Em paralelo, mas ainda a desabrochar, o século XXI veio revelar uma nova interpretação da Biopolítica, resultado duma reflexão profunda da sua importância ao serviço da protecção da vida em plenitude, de toda a vida humana em todos os seres humanos, independentemente das suas condições físicas, psíquicas, sociais ou morais.
Esta nova versão da Biopolítica já não depende das políticas, mas está ao serviço dos valores de bem, justiça, dignidade, da vida dos mais frágeis ou fragilizados, como um antídoto a toda a desconstrução filosófica de Foucault, a toda a campanha ideológica desenvolvida nas sociedades ocidentais, a qual desfigurou o rosto da humanidade, coisificando-a, descartando-se dos seus deveres, aplicando a lei do mais forte e impondo a sua ditadura de morte assistida, a pedido, a despropósito, invertendo ainda o papel da medicina, que não é e nunca foi o de matar ou tirar a vida, mas fazê-la brotar, nascer, apoiando a vida do princípio dos princípios até ao seu fim natural.

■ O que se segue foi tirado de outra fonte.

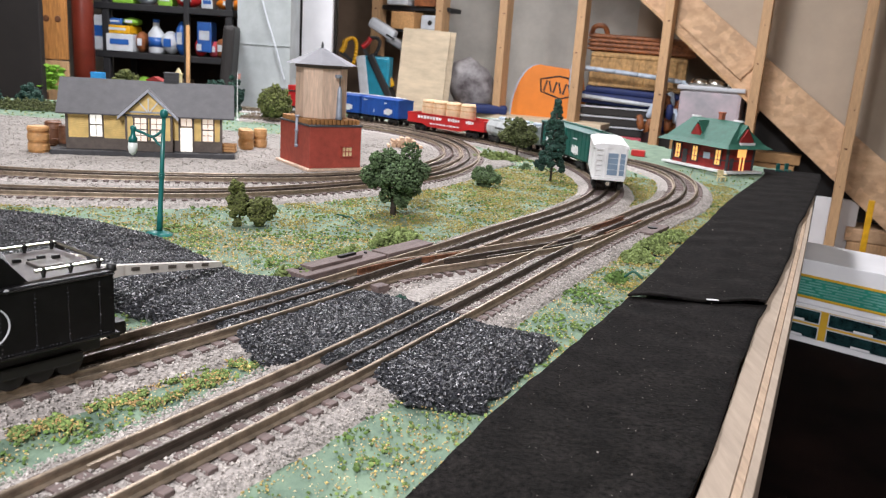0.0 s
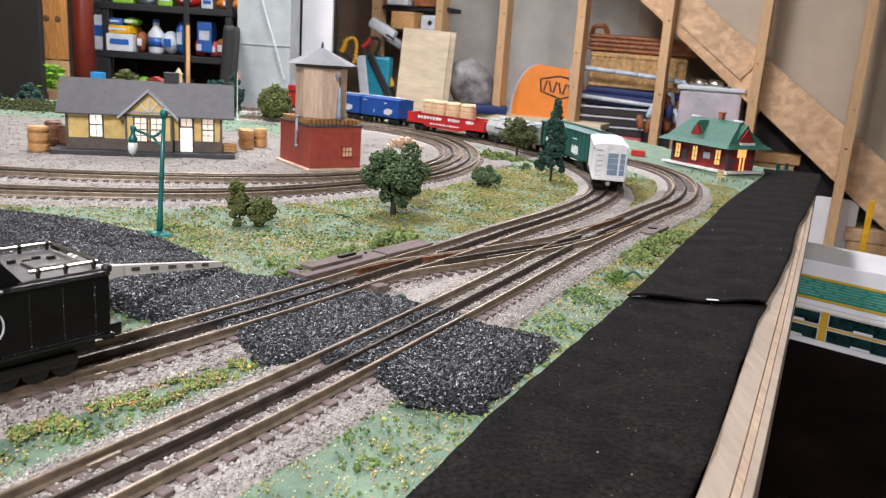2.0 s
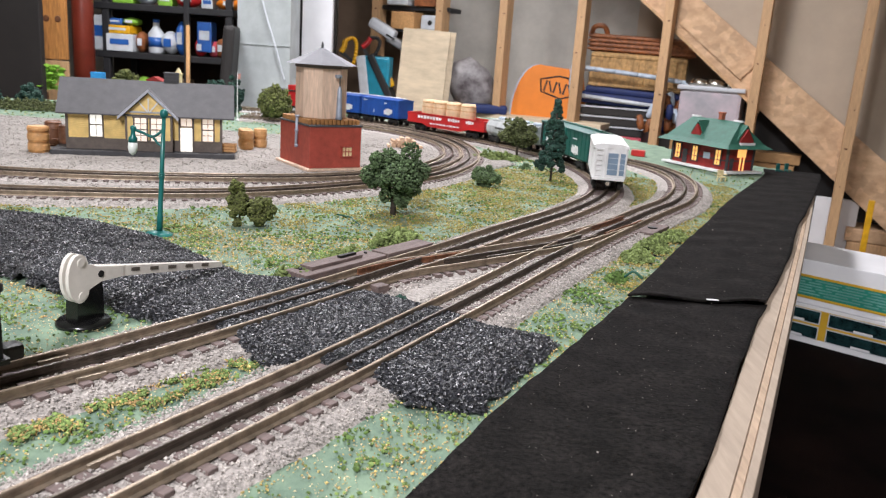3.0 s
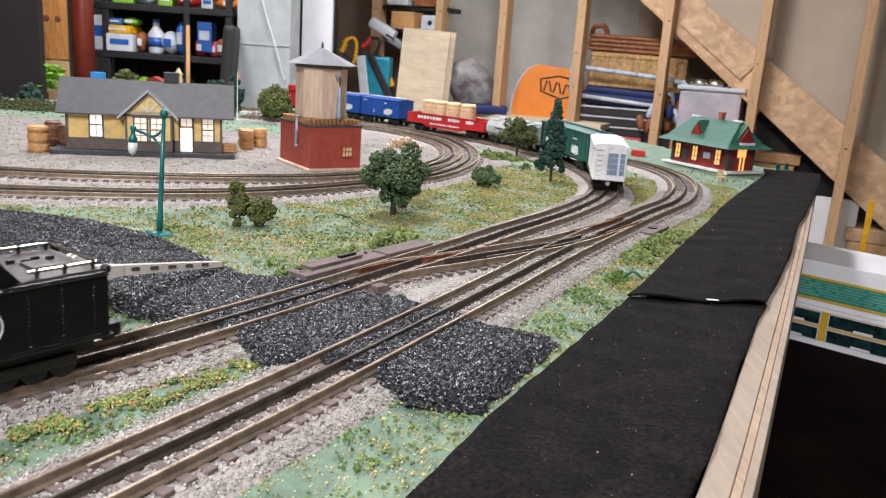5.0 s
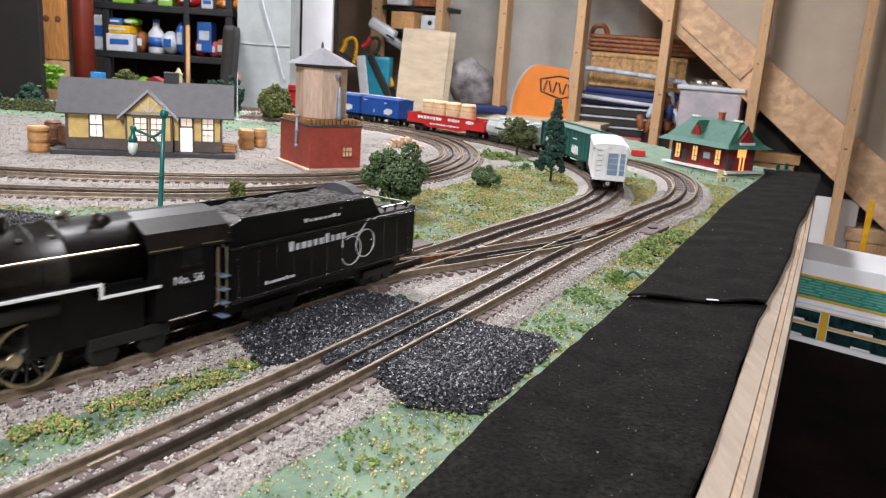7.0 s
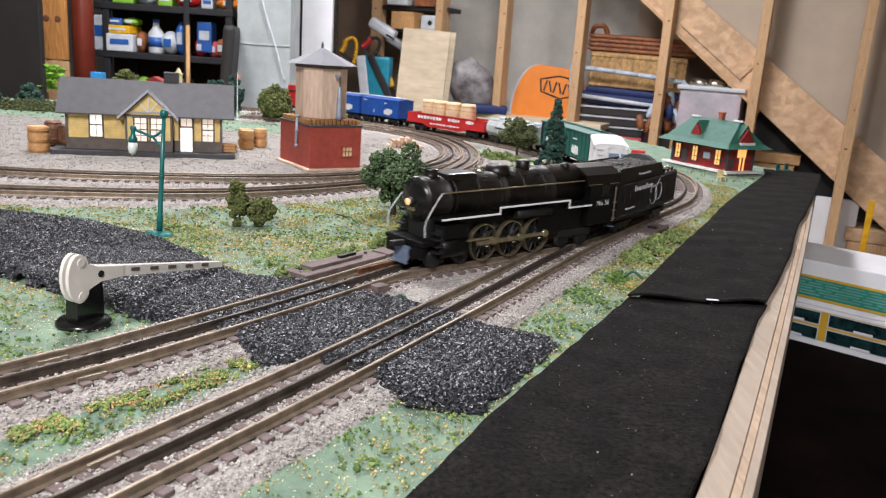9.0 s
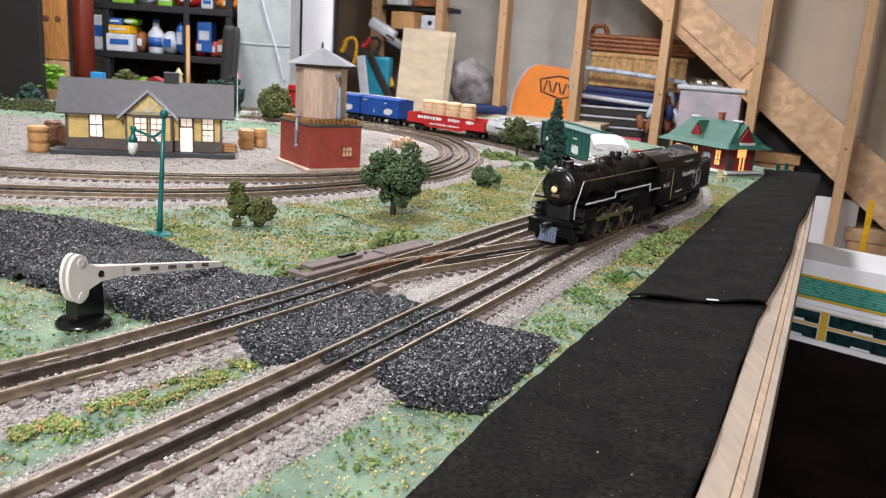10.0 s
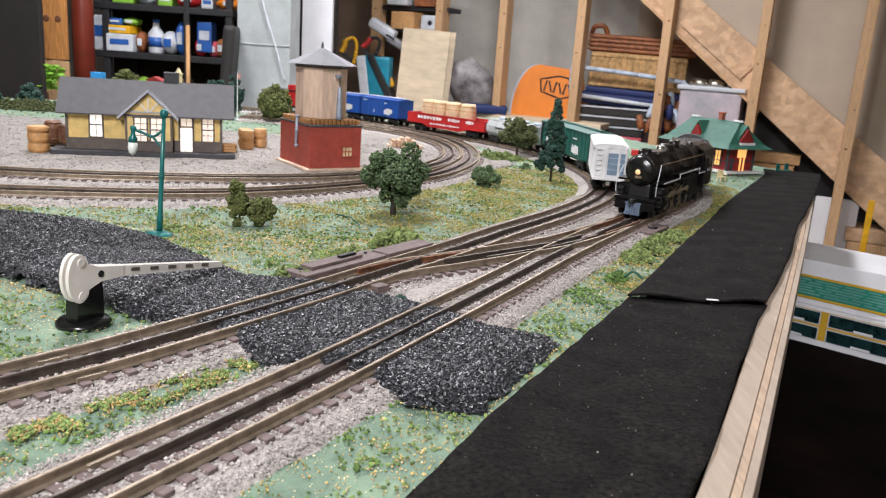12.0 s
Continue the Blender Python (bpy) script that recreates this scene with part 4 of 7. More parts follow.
        part("grab_iron", tube([(0.1005, sy * 0.0268, 0.0215), (0.1020, sy * 0.0272, 0.0225), (0.1020, sy * 0.0272, 0.055)], 0.0006), BRASS, t)
        # running board with its white edge in three levels
        for x0, x1, z in ((-0.1215, -0.056, 0.0412), (-0.057, 0.034, 0.0464), (0.033, 0.066, 0.0396)):
            part("running_board", box((x1 - x0, 0.012, 0.0022), ((x0 + x1) / 2, sy * 0.0215, z), bevel=0.0004), BLACK_PLASTIC, t)
            part("stripe", box((x1 - x0, 0.0005, 0.0016), ((x0 + x1) / 2, sy * 0.0278, z), bevel=0.0001), WHITE_LINE, t, "white painted stripe")
        for x, z0, z1 in ((-0.0565, 0.0412, 0.0464), (0.0334, 0.0396, 0.0464)):
            part("stripe", box((0.0016, 0.0005, z1 - z0 + 0.0016), (x, sy * 0.02785, (z0 + z1) / 2)), WHITE_LINE, t, "white painted stripe")
        part("handrail", tube([(-0.116, sy * 0.0205, 0.0610), (0.056, sy * 0.0238, 0.0625)], 0.0006), BRASS, t)
        part("pilot_rail", tube([tuple(q) for q in spline([(-0.116, sy * 0.0205, 0.0610), (-0.125, sy * 0.0225, 0.0525), (-0.1345, sy * 0.0236, 0.0390), (-0.1345, sy * 0.0236, 0.0275)], 5)], 0.0005), SILVER, t, "bright curved handrail")
        part("cylinder", lathe([(0.006, -0.118), (0.0085, -0.117), (0.0085, -0.092), (0.006, -0.091)], 22, (0, sy * 0.0205, 0.0165), "X"), BLACK_PLASTIC, t)
        part("steam_chest", box((0.027, 0.013, 0.012), (-0.1045, sy * 0.0205, 0.0300), bevel=0.002), BLACK_PLASTIC, t)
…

Recordemos que o valor do Homem não lhe é dado pelos outros homens, não é uma mera questão de quantidade ou qualidade e não pode, nem deve, ficar pendente de opiniões relativistas, subjectivas ou partidárias.

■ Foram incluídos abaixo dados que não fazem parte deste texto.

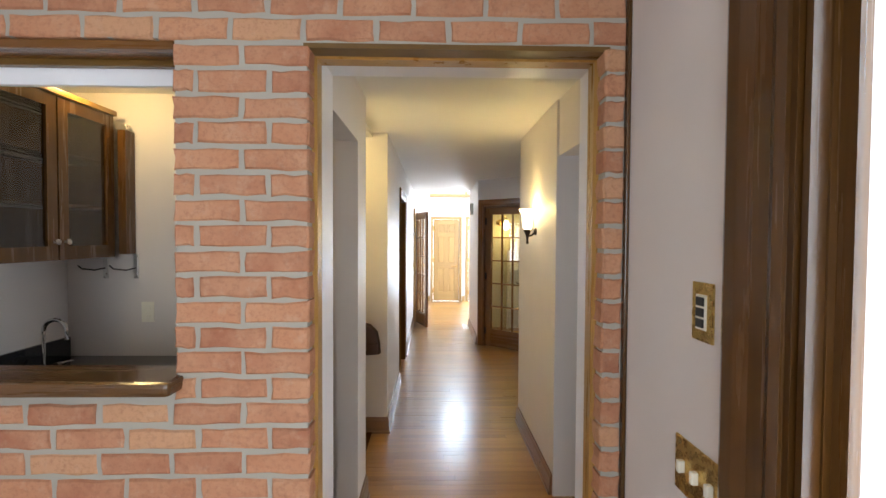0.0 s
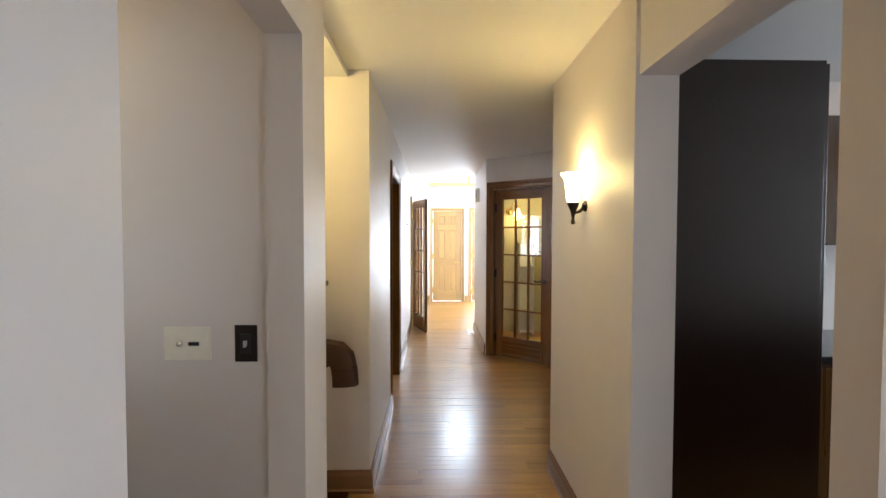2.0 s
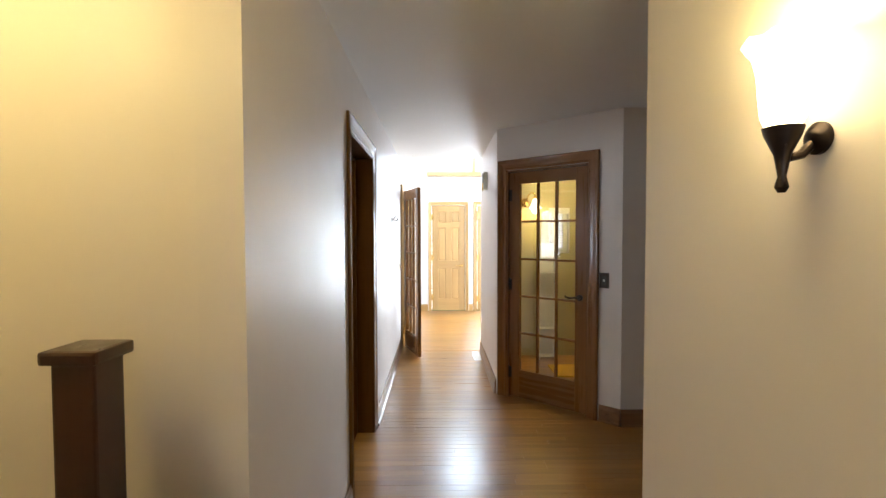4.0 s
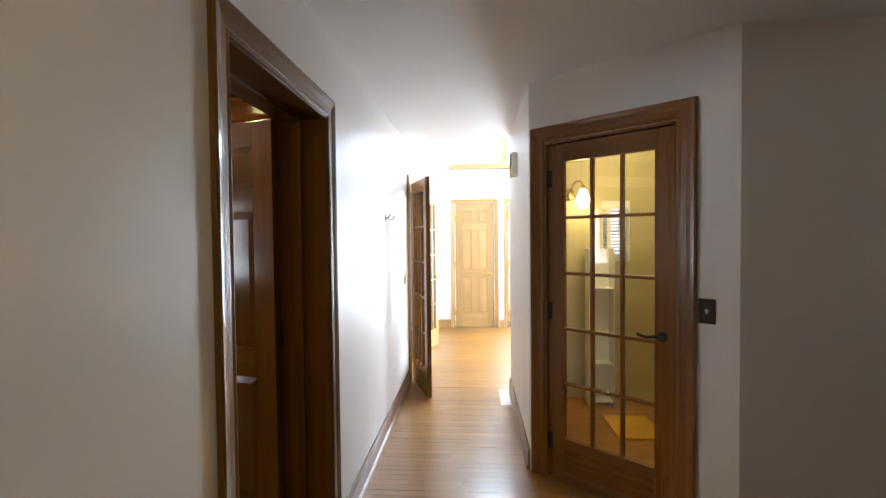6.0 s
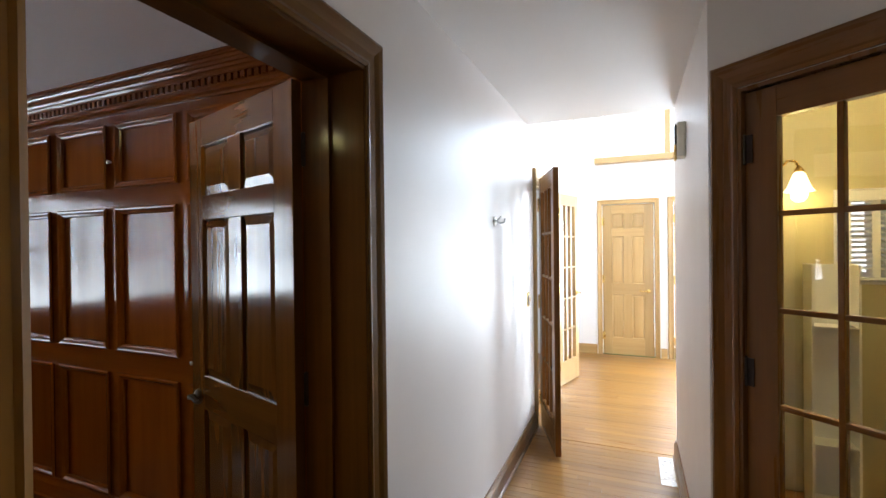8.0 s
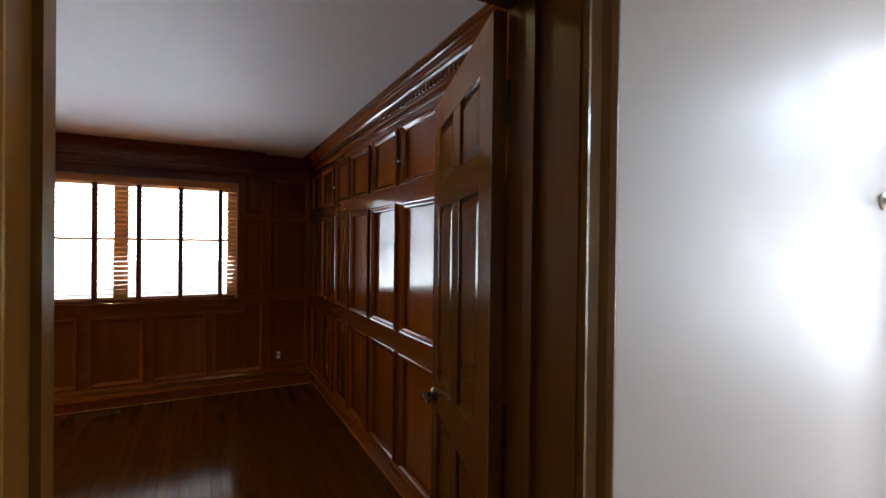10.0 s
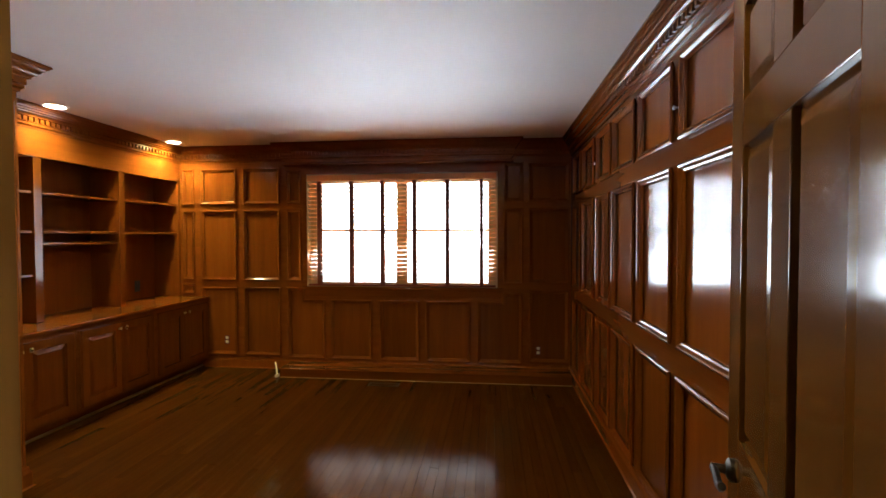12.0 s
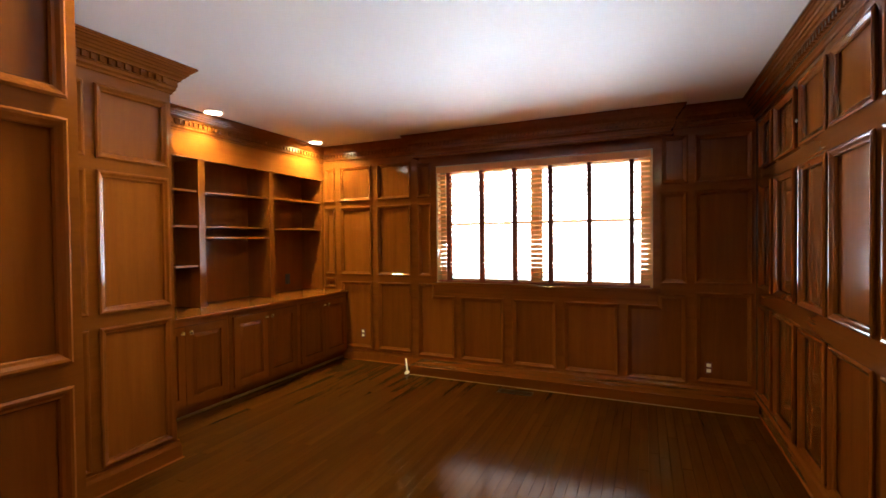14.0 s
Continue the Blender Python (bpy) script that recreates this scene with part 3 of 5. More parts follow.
def panelled(name, m, a0, a1, cols, label, extra=(), skip=(), thick=0.10, holes=(), shapes=(), tiers=TIERS):
    """A panelled wall: backing, face frame, and each panel with its moulding. cols: (left, right); extra: (left, right, low, high)."""
    root = structure(name, slab(bmesh.new(), a0, a1, 0, HS, 0.012, thick, holes), MAHOG["z"], label, "wall")
    root.matrix_world = HERE @ m
    rects = [(a, b, lo, hi) for a, b in cols for k, (lo, hi) in enumerate(tiers) if (a, k) not in skip] + list(extra)
    outs = [[(a, lo), (b, lo), (b, hi), (a, hi)] for a, b, lo, hi in rects] + list(shapes)
    cut = rects + [r for s in shapes for r in shape_rects(s)]
    part("face_frame", slab(bmesh.new(), a0, a1, 0.0, HS - 0.01, 0.0, 0.0125, list(cut) + list(holes)), MAHOG["x"], root)
    for ring in outs:
        us, vs = [p[0] for p in ring], [p[1] for p in ring]
        pm = slab(bmesh.new(), min(us) - 0.004, max(us) + 0.004, min(vs) - 0.004, max(vs) + 0.004, 0.0095, 0.0118)
        pn = part("panel", pm, MAHOG["z"], root)
        part("panel_moulding", upright(sweep(bmesh.new(), ring, MOULD, True)), MAHOG["z"], pn)
    return root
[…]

O ser humano é um valor em si próprio, é-lhe inerente, devido ao facto único de ser membro da família humana e ter uma natureza racional. A dignidade está contida no conjunto de valores que caracterizam a humanidade e nos impede de usar o outro homem como uma coisa, objecto ou instrumento para atingir os nossos objectivos.
Ao tomarmos consciência desta realidade, cumpre-nos defender na íntegra, sem o recurso a falsos conceitos ou argumentos tergiversados, que a dignidade nos pertence por excelência, devendo-a exigir, implementar e praticar, evitando que a sua ausência tenha repercussões nocivas em toda a sociedade.
A precaridade da nossa existência, com todas as vicissitudes inerentes e a fragilidade da saúde face às ameaças internas e externas, que colocam em perigo a dignidade do ser humano, implicam uma maior protecção e amparo na cadência do fluir da nossa existência.